■ **Information shown**:
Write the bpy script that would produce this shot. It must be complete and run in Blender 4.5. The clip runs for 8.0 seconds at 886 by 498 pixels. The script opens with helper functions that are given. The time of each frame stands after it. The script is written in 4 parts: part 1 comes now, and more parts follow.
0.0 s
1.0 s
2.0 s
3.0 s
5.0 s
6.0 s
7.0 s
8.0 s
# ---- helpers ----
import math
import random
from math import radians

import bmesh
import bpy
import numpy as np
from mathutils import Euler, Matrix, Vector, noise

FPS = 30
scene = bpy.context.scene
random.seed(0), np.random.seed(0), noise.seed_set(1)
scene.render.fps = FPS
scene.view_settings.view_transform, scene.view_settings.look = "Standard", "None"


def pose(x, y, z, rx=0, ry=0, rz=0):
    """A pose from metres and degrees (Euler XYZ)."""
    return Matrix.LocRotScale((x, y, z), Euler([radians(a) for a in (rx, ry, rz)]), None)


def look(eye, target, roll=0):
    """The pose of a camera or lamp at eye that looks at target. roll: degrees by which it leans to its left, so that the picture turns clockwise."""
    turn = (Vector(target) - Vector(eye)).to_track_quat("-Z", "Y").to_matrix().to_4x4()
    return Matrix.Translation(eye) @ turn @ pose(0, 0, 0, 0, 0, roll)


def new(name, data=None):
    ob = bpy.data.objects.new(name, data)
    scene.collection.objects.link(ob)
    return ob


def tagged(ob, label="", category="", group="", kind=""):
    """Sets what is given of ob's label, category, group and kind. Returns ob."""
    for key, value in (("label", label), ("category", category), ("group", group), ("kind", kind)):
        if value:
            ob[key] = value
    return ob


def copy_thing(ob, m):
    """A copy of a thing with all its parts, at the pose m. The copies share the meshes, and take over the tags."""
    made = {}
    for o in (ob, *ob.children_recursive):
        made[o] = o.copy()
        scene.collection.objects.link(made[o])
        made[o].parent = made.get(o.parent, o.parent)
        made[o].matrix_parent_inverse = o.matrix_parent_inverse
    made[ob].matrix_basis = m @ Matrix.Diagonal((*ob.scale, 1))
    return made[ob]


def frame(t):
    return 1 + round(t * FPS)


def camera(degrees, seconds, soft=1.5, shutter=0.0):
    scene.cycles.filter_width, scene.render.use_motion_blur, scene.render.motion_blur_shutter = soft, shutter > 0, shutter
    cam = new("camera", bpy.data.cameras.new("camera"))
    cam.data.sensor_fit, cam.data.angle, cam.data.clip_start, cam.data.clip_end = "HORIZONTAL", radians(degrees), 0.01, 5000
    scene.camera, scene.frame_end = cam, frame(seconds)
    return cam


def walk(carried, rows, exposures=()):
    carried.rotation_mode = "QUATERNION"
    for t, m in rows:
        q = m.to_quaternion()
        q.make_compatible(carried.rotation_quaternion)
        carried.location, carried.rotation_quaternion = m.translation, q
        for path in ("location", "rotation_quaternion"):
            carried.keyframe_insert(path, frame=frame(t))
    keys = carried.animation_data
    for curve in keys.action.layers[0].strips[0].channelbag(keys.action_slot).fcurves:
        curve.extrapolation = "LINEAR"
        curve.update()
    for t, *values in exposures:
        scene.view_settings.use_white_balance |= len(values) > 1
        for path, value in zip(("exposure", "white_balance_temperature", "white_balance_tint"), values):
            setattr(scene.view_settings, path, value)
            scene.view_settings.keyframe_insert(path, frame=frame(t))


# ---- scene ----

■ **Description of the task**: The line containing "made[ob].matrix_basis = m" opens the part, and the line containing "for t, *values" closes it. Output that part exactly, with both, and only that.

■ **Result of the task**:
    made[ob].matrix_basis = m @ Matrix.Diagonal((*ob.scale, 1))
    return made[ob]


def frame(t):
    return 1 + round(t * FPS)


def camera(degrees, seconds, soft=1.5, shutter=0.0):
    scene.cycles.filter_width, scene.render.use_motion_blur, scene.render.motion_blur_shutter = soft, shutter > 0, shutter
    cam = new("camera", bpy.data.cameras.new("camera"))
    cam.data.sensor_fit, cam.data.angle, cam.data.clip_start, cam.data.clip_end = "HORIZONTAL", radians(degrees), 0.01, 5000
    scene.camera, scene.frame_end = cam, frame(seconds)
    return cam


def walk(carried, rows, exposures=()):
    carried.rotation_mode = "QUATERNION"
    for t, m in rows:
        q = m.to_quaternion()
        q.make_compatible(carried.rotation_quaternion)
        carried.location, carried.rotation_quaternion = m.translation, q
        for path in ("location", "rotation_quaternion"):
            carried.keyframe_insert(path, frame=frame(t))
    keys = carried.animation_data
    for curve in keys.action.layers[0].strips[0].channelbag(keys.action_slot).fcurves:
        curve.extrapolation = "LINEAR"
        curve.update()
    for t, *values in exposures:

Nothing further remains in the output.